Dire qu’on n’a aucune image du carnage pour le JT !

 

 

Snapshot

 

 

Novembre 1997. À  travers les couloirs du studio d’une chaîne d’informations en continu, j’accompagne, d'un pas vif, le présentateur du journal. À son passage, journalistes et techniciens le saluent avec entrain :

- Ça va, Laurent ?

- Oui, oui, alors, tout est prêt ?

- Pas de problème, on assure !

Visiblement, Laurent est populaire. Je note que le ton de copinage employé à son égard est mâtiné d’une déférence certaine. Présentateur vedette, Laurent est le patron. Il n’a pas la quarantaine, il présentera dans quelques mois le JT sur une grande chaîne. Nous poursuivons le tour du studio qu’il a tenu à me faire visiter, avant le déjeuner. La veille, en Égypte, à Louxor, devant le temple d’Hatchepsout, soixante-deux personnes, quatre Égyptiens et cinquante-huit touristes, suisses et japonais pour la plupart, ont été massacrées à la mitraillette et au poignard par un groupe de la Jamaa Islamiya. Laurent croise un technicien-photo et lui lance :

- Alors, les images ?

Le photographe secoue lentement la tête en fermant les yeux une seconde.

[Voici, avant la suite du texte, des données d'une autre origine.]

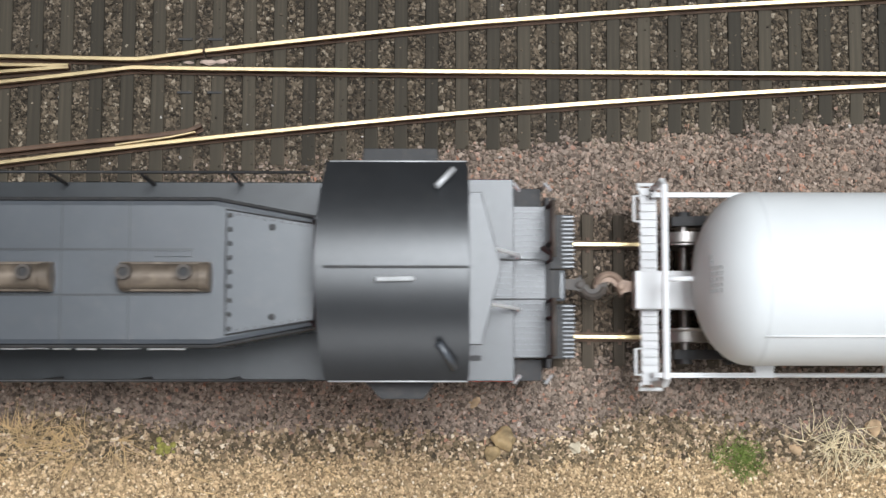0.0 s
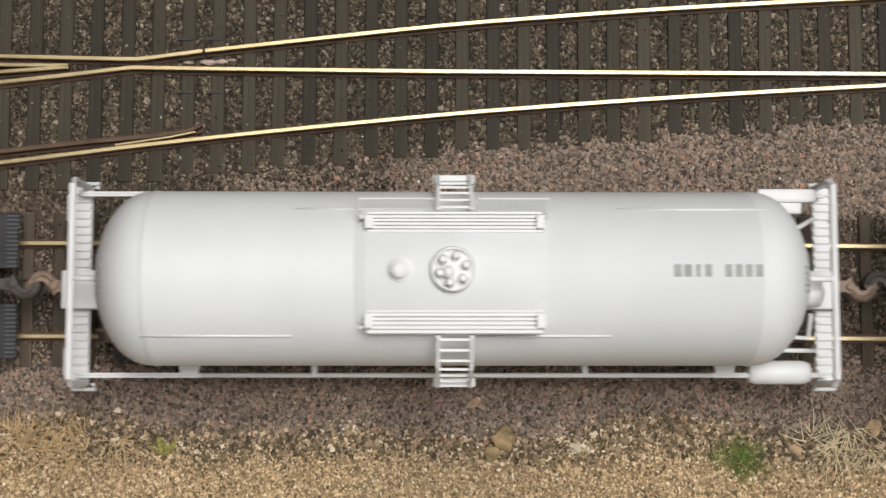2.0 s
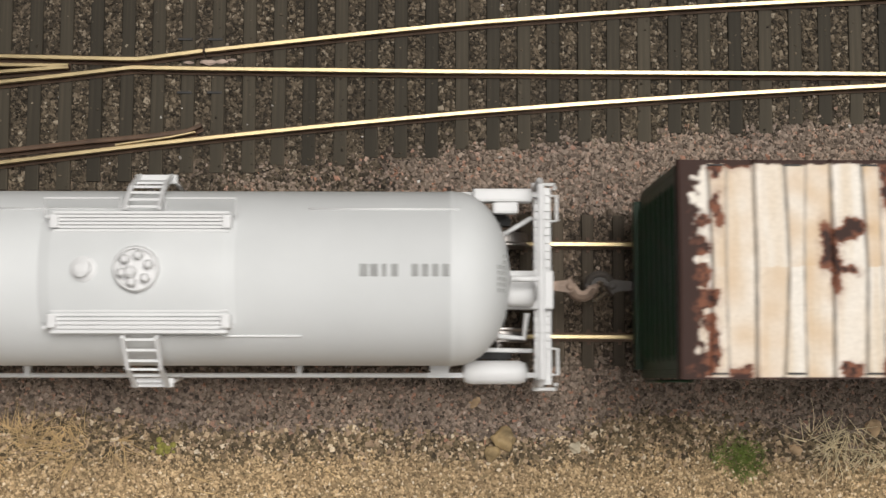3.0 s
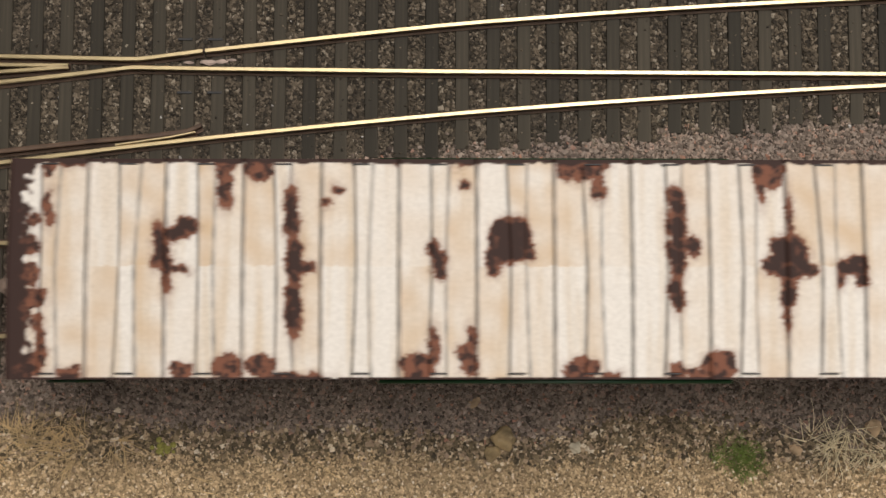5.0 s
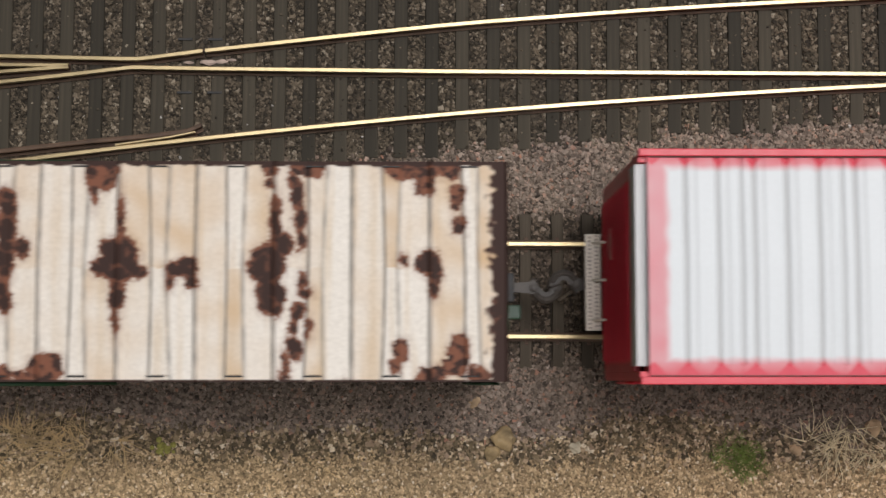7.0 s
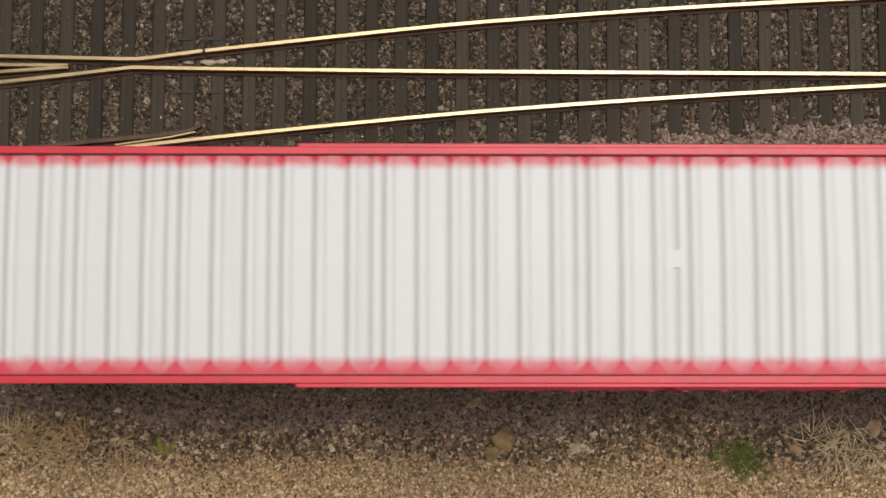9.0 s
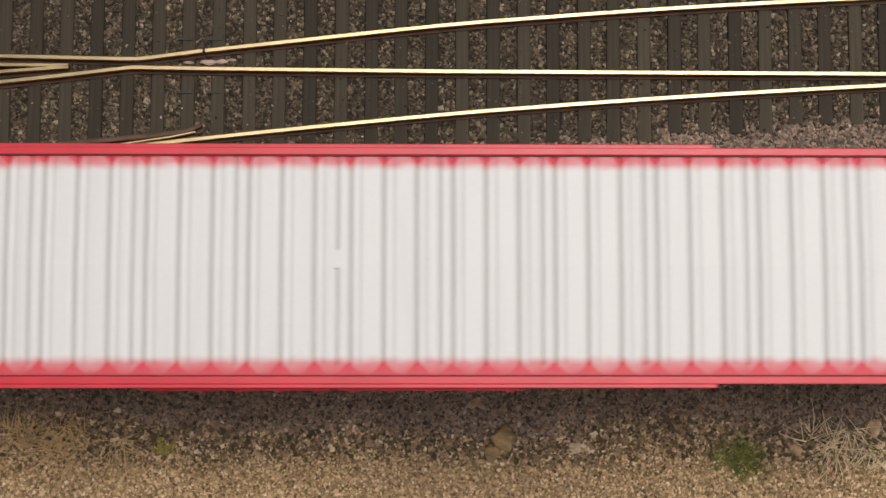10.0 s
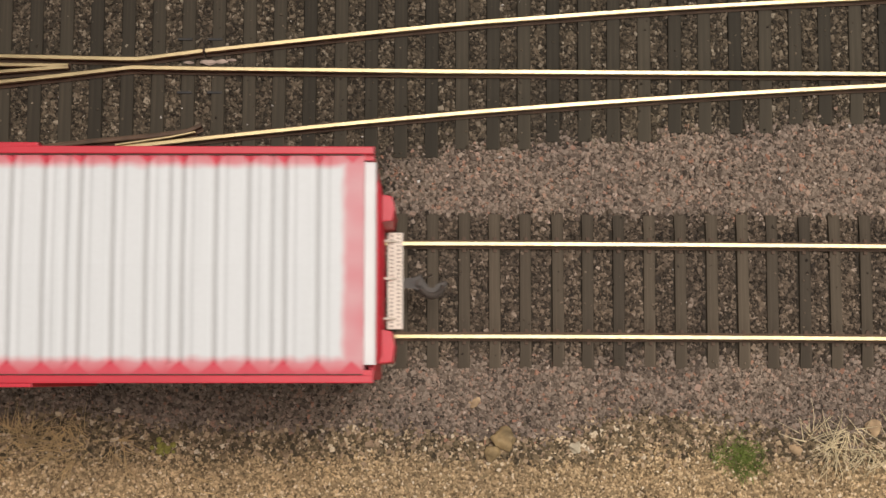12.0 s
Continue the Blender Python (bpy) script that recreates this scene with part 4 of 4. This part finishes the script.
def red_box_car():
    car = thing("box_car", "tall crimson box car with white ribbed roof", "box car", "box cars")
    a, b, half, top = 387.6, 598.3, 17.4, 53.0
    lo, hi = 386.3, 599.7
    box_body(car, lo, hi, half - 0.6, 11.0, 52.2, "car_red", 5.13, 45.8)
    period = 15.24

    def ribs(U, offset):
        p = (U - 493.0 - offset + period / 2) % period - period / 2
        return np.abs(p)

    def lines(U):
        """Distances to the strong, the thin and the faint creases of the pressed sheet."""
        strong = np.minimum.reduce([ribs(U, o) for o in (1.95, 6.85, 11.75)])
        faint = np.minimum.reduce([ribs(U, o) for o in (3.4, 8.4, 13.2)])
        return strong, ribs(U, 0.0), faint

    def cut(U, Yg):
        """The rib that is interrupted at the middle of the roof."""
        gap = (np.abs(U - 493.0) < 1.0) & (np.abs(Yg - 0.9) < 1.5)
        return np.where(gap, 0.0, 1.0)

    def height(U, Yg):
        d0, d1, d2 = lines(U)
        inside = np.clip((half - 1.6 - np.abs(Yg - 0.9)) / 0.5, 0, 1) * np.clip(np.minimum(U - a - 2.8, b - 3.0 - U) / 0.5, 0, 1)
        z = top + 0.5 * (1 - np.abs(Yg) / half)
        return z - 0.32 * inside * cut(U, Yg) * np.maximum.reduce([np.clip(1.3 - d0 / 0.45, 0, 1), np.clip(1.3 - d1 / 0.45, 0, 1), 0.35 * np.clip(1.2 - d2 / 0.4, 0, 1)])

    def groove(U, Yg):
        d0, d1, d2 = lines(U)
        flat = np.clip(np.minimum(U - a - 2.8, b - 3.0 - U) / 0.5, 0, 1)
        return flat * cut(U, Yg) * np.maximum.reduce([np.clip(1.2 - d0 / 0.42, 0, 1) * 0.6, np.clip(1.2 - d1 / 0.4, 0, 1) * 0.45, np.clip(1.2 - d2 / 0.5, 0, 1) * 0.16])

    def red(U, Yg):
        d0, d1, d2 = lines(U)
        q = np.abs((U - 494.9 + 2.54) % 5.08 - 2.54)
        side = np.where(Yg > 0, 14.7 - Yg, Yg + 14.0) + 0.35 * noisy(U, Yg, 0.5, 2.0)
        end = np.minimum(U - a - 2.9, b - 3.1 - U) + 0.3 * noisy(U, Yg, 0.5, 5.0)
        soft = np.clip(0.5 - np.minimum(side, end) / 1.1, 0, 1)
        tooth = 0.95 * np.clip(0.5 - (side + 0.0 + 0.9 * q) / 1.05, 0, 1)
        hard = np.clip(0.5 - (side + 1.5) / 0.9, 0, 1)
        return np.maximum.reduce([soft * np.clip(0.6 + 0.14 * np.clip(-side, 0, 2) + 0.12 * noisy(U, Yg, 0.3, 8.0), 0, 1), tooth, hard * 0.9])

    roof = box_part("roof_frame", (a, b, -half + 0.2, half - 0.2, 51.0, 51.8), "car_red", car, 0.1)
    edges = [a] + [493.0 + period * (k - 10) - 1.4 for k in range(21) if a + 4 < 493.0 + period * (k - 10) - 1.4 < b - 4] + [b]
    for u0, u1 in zip(edges, edges[1:]):
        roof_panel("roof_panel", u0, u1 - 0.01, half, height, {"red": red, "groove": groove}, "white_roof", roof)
    for s in (1, -1):
        eave = box_part("eave_strip", (lo, hi, *sorted((s * (half - 0.9), s * (half + 0.25))), 52.2, 53.35), "car_red", car, 0.15, "crimson eave strip")
        box_part("eave_line", (a + 0.2, b - 0.2, *sorted((s * (half - 0.95), s * (half - 1.1))), 52.4, 53.25), "rust_brown", eave)
        box_part("side_sheet", (436.5, 549.5, *sorted((s * (half - 0.4), s * (half + 0.85))), 11.0, 53.0), "car_red", car, 0.15, "crimson outer side sheet")
        for c in (478.0, 507.0):
            door = box_part("sliding_door", (c - 14, c + 14, *sorted((s * (half + 0.8), s * (half + 1.25))), 13, 49.5), "car_red", car, 0.15, "crimson ribbed sliding door")
            for k in range(5):
                box_part("door_rib", (c - 12 + 6 * k - 0.5, c - 12 + 6 * k + 0.5, *sorted((s * (half + 1.2), s * (half + 1.5))), 14, 48), "car_red", door)
        for u in (a + 1.2, b - 5.6):
            part("side_ladder", stair_rungs(B(), u, u + 4.4, s * (half + 0.1), 9, 30, 5), "car_red", car)
    for u, s in ((a, -1), (b, 1)):
        bm = B()
        lean = [(u - s * 0.05, 52.6), (u + s * 0.05, 51.4), (u + s * 1.6, 50.9), (u + s * 1.6, 45.6), (u - s * 0.9, 45.6), (u - s * 0.9, 52.6)]
        for i, (p, q) in enumerate(zip(lean, lean[1:] + lean[:1])):
            bm.faces.new([bm.verts.new(v) for v in ((p[0], -14.9, p[1]), (q[0], -14.9, q[1]), (q[0], 15.6, q[1]), (p[0], 15.6, p[1]))])
        for y in (-14.9, 15.6):
            bm.faces.new([bm.verts.new((p[0], y, p[1])) for p in lean])
        bmesh.ops.remove_doubles(bm, verts=bm.verts, dist=0.001)
        part("end_ledge", bm, "white_part", car, "white ledge across the car end")
        e = lo if s < 0 else hi
        # end walkway with a perforated tread, brackets, end corner posts
        x0, x1 = sorted((e + s * 1.1, e + s * 3.8))
        tread = box_part("end_walkway", (x0, x1, -8.4, 8.6, 14.6, 15.4), "cream", car, 0.12, "cream perforated end walkway")
        bm = B()
        for k in range(24):
            for j in range(2):
                y, x = -7.9 + 0.69 * k, x0 + 0.75 + 1.2 * j
                turned(bm, [(0.2, 15.3), (0.2, 15.44)], "z", (x, y + 0.3 * j, 0), 6)
        part("tread_hole", bm, "coupler", tread)
        for y in (-6.6, 0.4, 7.0):
            rod_part("walkway_bracket", [(e, y, 17.5), (e + s * 2.6, y, 15.2)], 0.25, "cream", tread)
        for y0, y1 in ((8.8, 13.6), (-14.6, -8.8)) if s > 0 else ():
            outline = [(e - s * 0.2, y0), (e + s * 2.3, y0 + 0.3), (e + s * 2.7, (y0 + y1) / 2), (e + s * 2.2, y1 - 0.4), (e - s * 0.2, y1)]
            part("end_post", slab(B(), outline, 12.0, 30.0, 0.2), "car_red", car, "rounded crimson end bracing")
    part("brake_wheel", turned(B(), [(0.8, a - 2.3), (2.7, a - 2.1), (2.7, a - 1.5), (0.8, a - 1.3), (0.8, a)], "x", (0, 5.8, 26), 24), "car_red", car, "crimson brake wheel")
    truck(car, a + 32)
    truck(car, b - 32)
    coupler(car, 381.8, -1, "coupler_dark", "dark metal knuckle coupler")
    coupler(car, 606.0, 1, "coupler_dark", "dark metal knuckle coupler")
    SWAY[car.name] = [(0, 0.3), (7, 0.3), (9.5, 0.5), (11, 0.1), (12, 0.5)]
    return finish(car, (a + b) / 2, 0.0)


locomotive()
tank_car()
rusty_box_car()
red_box_car()


# ---- movement ----
def shift(t):
    """How far the train has gone, in metres, with its small unevenness."""
    wobble = np.interp(t, [0, 0.5, 1, 1.5, 2, 2.5, 4.5, 5, 5.5, 6, 6.5, 7, 7.5, 9, 12], [0, -0.3, -0.15, 0.15, 0.25, 0, 0.15, -0.1, 0, 0, 0.2, -0.1, -0.15, 0, 0])
    return -(SPEED * t + float(wobble)) * MM


def motions():
    times = [0.5 * k for k in range(25)]
    for car in TRAIN:
        base = car.matrix_basis.translation.copy()
        sway = SWAY.get(car.name, [(0, 0), (12, 0)])
        ts, ss = zip(*sway)
        walk(car, [(t, pose(base.x + shift(t), base.y + float(np.interp(t, ts, ss)) * MM, base.z)) for t in times])
    turn = math.degrees(SPEED / WHEEL_R)
    for w in WHEELSETS:
        p = w.matrix_basis.translation.copy()
        walk(w, [(0.1 * k, pose(p.x, p.y, p.z, 0, -turn * 0.1 * k, 0)) for k in range(121)])


motions()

Si bien servi par l’actualité, comme il aime à dire en ce type de circonstance, Laurent se voit pris à revers par l’embargo des Autorités égyptiennes sur les images du drame. Il déplore qu’aucun paparazzo n’ait organisé une fuite. Quelques instants plus tard, d’une voix forte, il me prend à témoin, au milieu des employés qui s’affairent. J’ai le sentiment qu’il s’estime personnellement lésé :

- Tu te rends compte, vingt-quatre heures après le massacre, on n’a pas la moindre photo, pas la moindre vidéo à montrer au journal ! Tu imagines, on en est réduit à projeter une carte de la région, avec juste une étoile clignotante, pour indiquer l’emplacement exact !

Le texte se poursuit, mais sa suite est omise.